Phylodynamic assessment of SNP distances from whole genome sequencing for determining Mycobacterium tuberculosis transmission

The global tuberculosis (TB) epidemic is driven by primary transmission. Pathogen genome sequencing is increasingly used in molecular epidemiology and outbreak investigations. Based on contact tracing and epidemiological links, Single Nucleotide Polymorphism (SNP) cut-offs, ranging from 3 to 12 SNPs, identify probable transmission clusters or exclude direct transmission. However, contact tracing can be limited by recall bias and inconsistent methodologies across TB settings. We propose phylodynamic models, i.e. methods to infer transmission processes from pathogen genomes and associated epidemiological data, as an alternative reference to infer transmission events.

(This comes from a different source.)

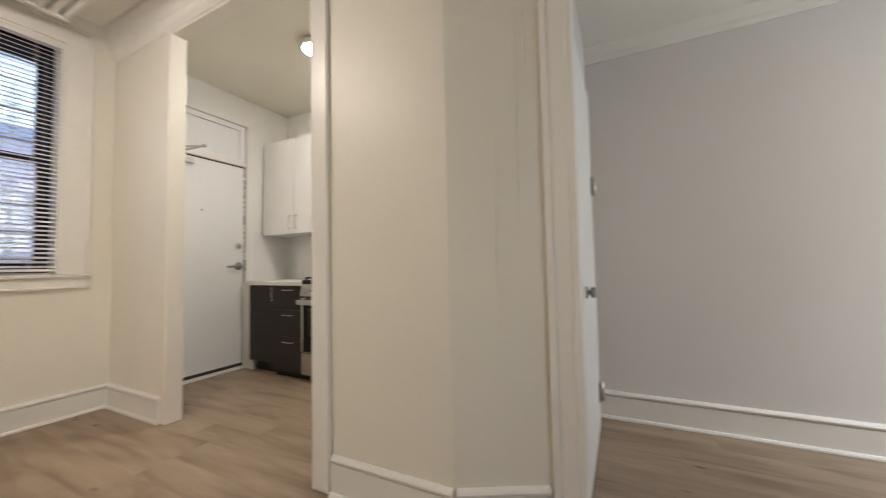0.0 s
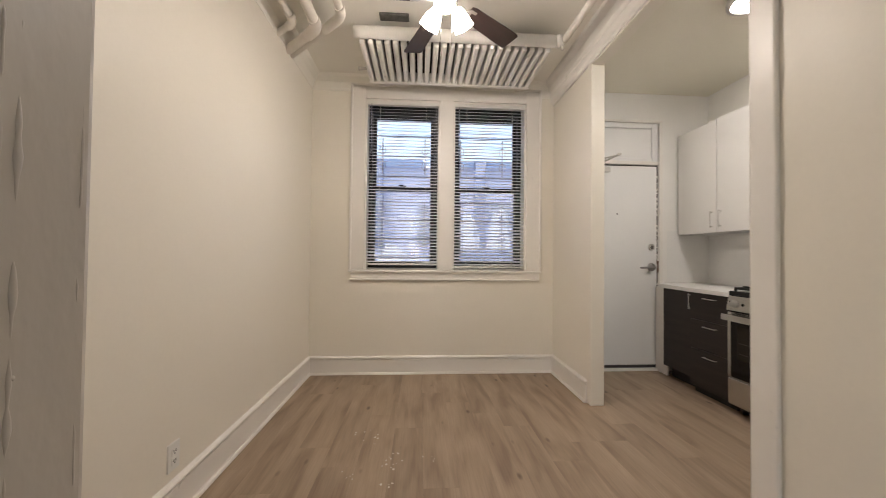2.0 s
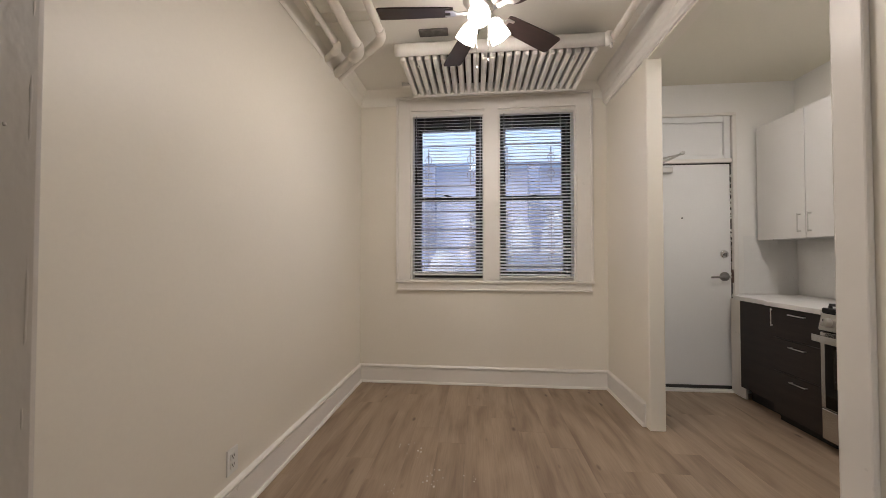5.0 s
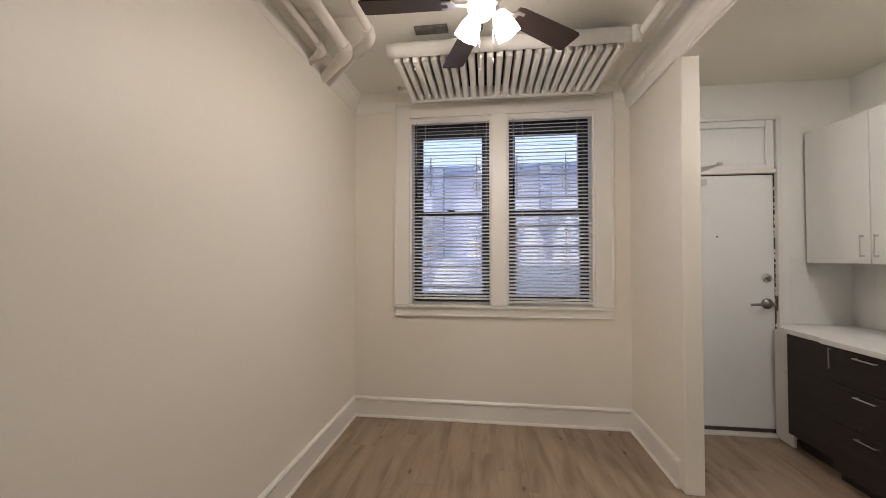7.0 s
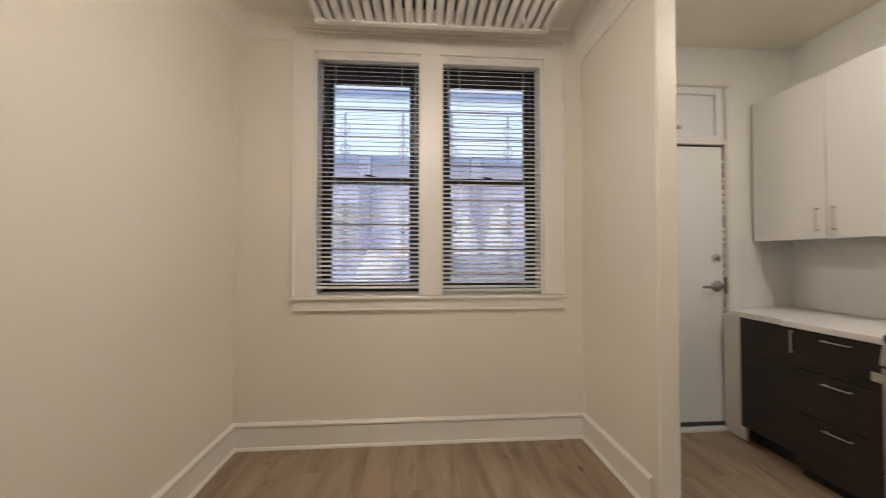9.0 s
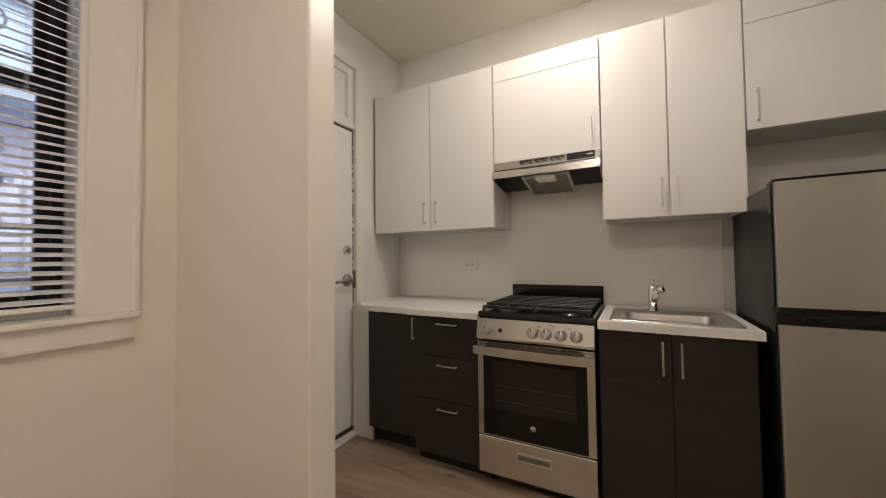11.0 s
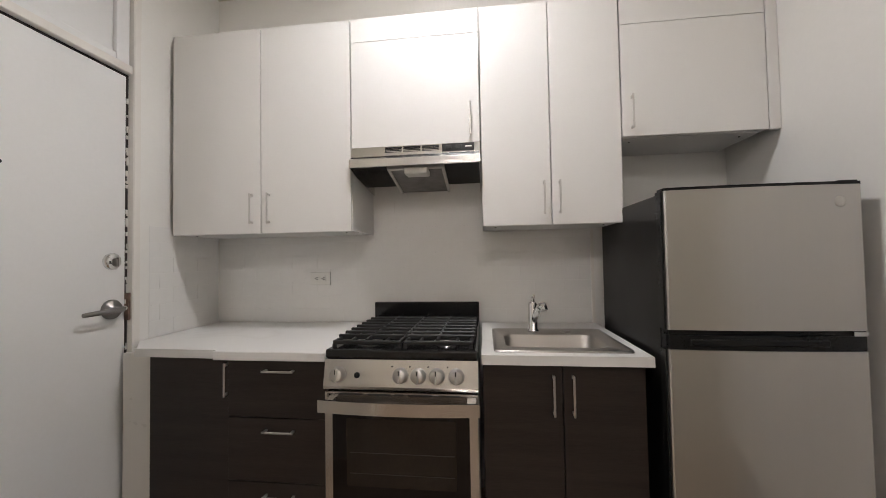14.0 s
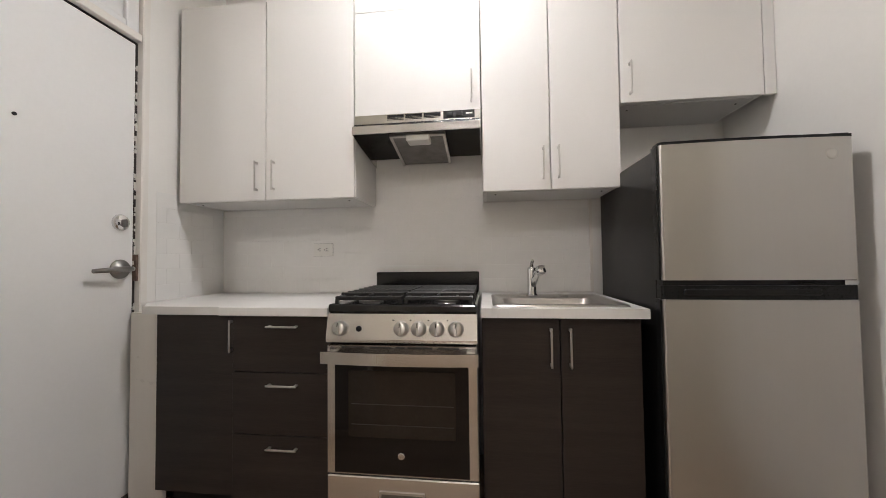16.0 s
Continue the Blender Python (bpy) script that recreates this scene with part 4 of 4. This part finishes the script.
part("body", B(-3.010, -2.596, 2.382, 2.985, 0.06, 0.852), DARK, t)
for z0, z1 in ((0.626, 0.850), (0.378, 0.622), (0.065, 0.374)):
    d = part("drawer", B(-3.010, -2.597, 2.362, 2.381, z0, z1, bevel=0.001), DARK, t)
    bar_handle(d, -2.79, 2.362, z1 - 0.04 if z1 > 0.8 else z1 - 0.045, 0.13, False)
part("toe_board", B(-3.010, -2.596, 2.41, 2.428, 0.0, 0.06), TOE, t)
t = thing("sink_cabinet", (-1.71, 2.68, 0), "espresso-brown sink base cabinet with two doors", "cabinet", "kitchen base units")
part("body", B(-1.998, -1.432, 2.382, 2.40, 0.06, 0.852), DARK, t)
part("side_panel", B(-1.998, -1.980, 2.40, 2.985, 0.06, 0.852), DARK, t)
part("side_panel", B(-1.450, -1.432, 2.40, 2.985, 0.0, 0.852), DARK, t)
for a, b, hx in ((-1.997, -1.716, -1.748), (-1.712, -1.433, -1.680)):
    d = part("door", B(a, b, 2.362, 2.381, 0.07, 0.850, bevel=0.001), DARK, t)
    bar_handle(d, hx, 2.362, 0.745, 0.145)
part("toe_board", B(-1.974, -1.45, 2.44, 2.458, 0.0, 0.06), TOE, t)

bm = B(-3.056, -2.594, 2.335, 2.99, 0.853, 0.888, bevel=0.003)
solid("worktop", bm, MARBLE, "white marble-look worktop beside the range", "worktop", "worktops")
bm = prism(bmesh.new(), ((-3.44, 2.372), (-3.057, 2.362), (-3.057, 2.99), (-3.558, 2.99), (-3.558, 2.505), (-3.44, 2.385)), 0.852, 0.886)
solid("worktop", bm, MARBLE, "white marble-look worktop set back at a step", "worktop", "worktops")
SX0, SX1, SY0, SY1 = -1.925, -1.500, 2.43, 2.70
bm = bmesh.new()
box(bm, -2.001, SX0, 2.335, 2.99, 0.853, 0.888)
box(bm, SX1, -1.412, 2.335, 2.99, 0.853, 0.888)
box(bm, SX0, SX1, 2.335, SY0, 0.853, 0.888)
box(bm, SX0, SX1, SY1, 2.99, 0.853, 0.888)
bmesh.ops.remove_doubles(bm, verts=bm.verts, dist=0.0001)
solid("worktop", bm, MARBLE, "white marble-look worktop with a sink cut-out", "worktop", "worktops")

# sink
sk = thing("sink", (-1.71, 2.6, 0.889), "stainless steel drop-in sink with one shallow bowl", "sink")
bm = bmesh.new()


def loop(x0, x1, y0, y1, z, r, k=5):
    pts = []
    for cx, cy, a0 in ((x1 - r, y1 - r, 0), (x0 + r, y1 - r, 90), (x0 + r, y0 + r, 180), (x1 - r, y0 + r, 270)):
        for i in range(k + 1):
            a = radians(a0 + 90 * i / k)
            pts.append((cx + r * math.cos(a), cy + r * math.sin(a), z))
    return [bm.verts.new(p) for p in pts]


rims = [loop(-1.955, -1.455, 2.375, 2.80, 0.889, 0.02), loop(-1.953, -1.457, 2.377, 2.798, 0.895, 0.02), loop(-1.940, -1.470, 2.39, 2.785, 0.895, 0.02), loop(-1.936, -1.474, 2.394, 2.781, 0.892, 0.02),
        loop(-1.912, -1.513, 2.442, 2.688, 0.892, 0.05), loop(-1.905, -1.520, 2.449, 2.681, 0.885, 0.05), loop(-1.895, -1.53, 2.459, 2.671, 0.76, 0.05), loop(-1.86, -1.565, 2.49, 2.64, 0.745, 0.05)]
for a, b in zip(rims, rims[1:]):
    for i in range(len(a)):
        f = bm.faces.new((a[i], a[(i + 1) % len(a)], b[(i + 1) % len(b)], b[i]))
        f.smooth = True
bm.faces.new(rims[-1])
bmesh.ops.recalc_face_normals(bm, faces=bm.faces)
part("basin", bm, SINKM, sk)
part("drain", lathe(bmesh.new(), ((0.04, 0), (0.038, 0.004), (0.02, 0.002), (0.003, 0.003)), along((-1.71, 2.565, 0.746), (0, 0, 1))), CHROME, sk)
part("hole_cap", lathe(bmesh.new(), ((0.022, 0), (0.02, 0.005), (0.004, 0.007)), along((-1.62, 2.735, 0.892), (0, 0, 1))), SINKM, sk)
fc = thing("faucet", (-1.765, 2.735, 0.893), "chrome single-lever pull-out kitchen faucet", "faucet")
part("body", lathe(bmesh.new(), ((0.027, 0), (0.027, 0.008), (0.021, 0.014), (0.021, 0.125), (0.018, 0.135), (0.004, 0.14)), along((-1.765, 2.735, 0.893), (0, 0, 1))), CHROME, fc)
part("spout", sweep(bmesh.new(), ((-1.762, 2.73, 0.94), (-1.752, 2.70, 0.985), (-1.742, 2.665, 1.015), (-1.737, 2.64, 1.022)), [0.015, 0.015, 0.017, 0.019], 14), CHROME, fc)
part("nozzle", lathe(bmesh.new(), ((0.021, 0), (0.021, 0.03), (0.016, 0.034), (0.003, 0.035)), along((-1.738, 2.645, 1.032), (0.12, -0.35, -0.9))), CHROME, fc)
part("lever", sweep(bmesh.new(), ((-1.765, 2.735, 1.03), (-1.764, 2.725, 1.05), (-1.763, 2.705, 1.062)), [0.010, 0.008, 0.006], 10), CHROME, fc)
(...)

We analyzed 2,008 whole-genome sequences from Dutch TB patients collected from 2015 to 2019. Genetic clusters were defined within a 20-SNP range, and the phylodynamic model phybreak was employed to infer transmission. Probable transmission SNP cut-offs were assessed by the proportion of inferred transmission events with a SNP distance below these cut-offs. A total of 79 clusters were identified, with a median size of 4 isolates (IQR = 3-8). A SNP cut-off of 4 captured 98% of inferred transmission events while reducing pairs without transmission links. A cut-off beyond 12 SNPs effectively excluded transmission. Phylodynamic approaches provide a valuable alternative to contact tracing for defining SNP cut-offs, allowing for a more precise assessment of transmission events.